Cricket is certainly a matter of choice, and Kathleen can choose not to read anything about it if she doesn’t want to, leaving such articles to those of us who do.
 
Katharine Sinderson
Grimsby, Lincolnshire 
 
Could do better
When Stephen Twigg refers to the “scandal” of unqualified teachers (“Five questions for Labour”, 30 August) I suspect he’s referring to those who have no Certificate in Education, not those teaching subjects for which they have no higher academic qualifications whatsoever. I don’t belittle the BEd but I’d be surprised if any of the outstanding teachers I remember from school had received training in putting their subject over. Are those who’ve been through the rigour of obtaining a diploma in education in one year necessarily empowered to teach whatever the head throws at them?
 
Catherine Dack
Leicester
 
Fyfe’s banana skin
Sadiq Khan applauds the human rights instincts of the Conservative politician David Maxwell Fyfe (Guest Column, 6 September).

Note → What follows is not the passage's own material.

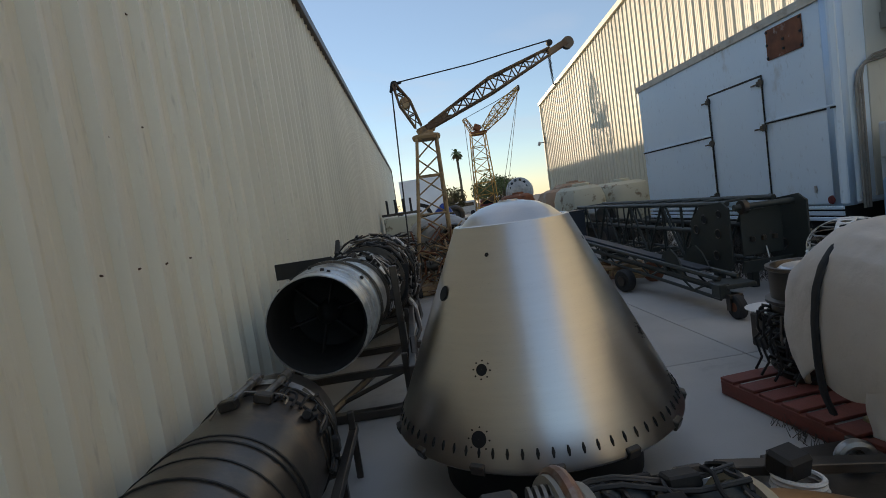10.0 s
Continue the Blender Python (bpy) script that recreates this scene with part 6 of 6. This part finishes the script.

Is this the same Maxwell Fyfe who in 1953 sanctioned the hanging of Derek Bentley and who opposed the decriminalisation of homosexuality?
 
John Reardon
Carlisle
 
Pop’s pickers
In Lines of Dissent (19 July) Mehdi Hasan notes that “native” Brits have not been interested in fruit-picking for years and “many of the UK’s fruit-picking businesses could close without new migrant workers from outside the EU”. Interestingly, in H E Bates’s Darling Buds of May, the pickers were native Brits, and Pop observes that if they were called on to pay tax on their earnings, “they wouldn’t come. Then you wouldn’t have no strawberries, no cherries, no nothink. No beer!”